Et le maire tient à rapeller que toutes ces initiatives pour construire des cabanes pastorales dignes pour les bergers ou un poulailler municipal partagé ne se réalisent qu’autour de la convivialité. « Le matin en fait tourner la tronçonneuse, et à midi on tourne autour du barbecue« . Des moments de convivialité et de solidarité que nos anciens savaient vivre pleinement, y compris lorsqu’il fallait monter à 2000 mètres pour festoyer avec les voisins Ariégeois.

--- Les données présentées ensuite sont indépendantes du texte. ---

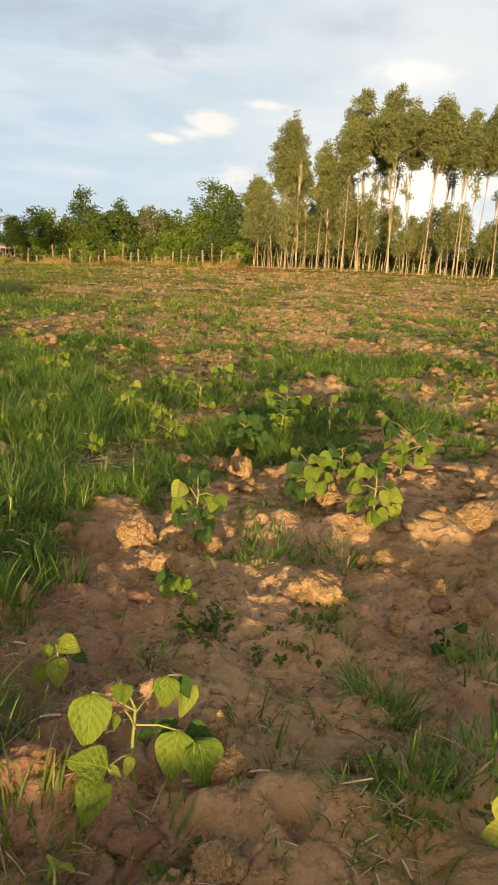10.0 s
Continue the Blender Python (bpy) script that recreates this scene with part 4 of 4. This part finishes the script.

Opportunités et contraintes de la sécurité alimentaire à Melles

La table ronde s’ouvre ensuite vers le public autour des opportunités et des contraintes pour un village comme Melles de renouer avec la sécurité alimentaire. Les questions et les propositions fusent autour de la pente des terrains, de l’irrigation, des ressources humaines, de l’emprise envahissante de la fougère, de la prédation des cervidés, de la présence de l’ours, et in fine des débouchés locaux pour une alimentation locale. C’est le moment où les habitants du village et du territoire, devront finalement choisir entre la frite industrielle McCain et la pomme de terre du village.



Des réflexions qui devraient alimenter Simon Dessaivre dans sa réflexion d’une installation maraichère à Melles. Lui qui, depuis plusieurs années, passe et tourne de parcelles en parcelles sans jamais pouvoir s’installer réellement. Cette précarité foncière, il en fait une force pour améliorer ses pratiques d’agroécologie. Peut-être trouvera-t-il à Melles les conditions d’une installation pérenne ?

Nul doute qu’après cette table ronde, les idées et les initiatives vont continuer de grimper à Melles, fougères ou pas fougères.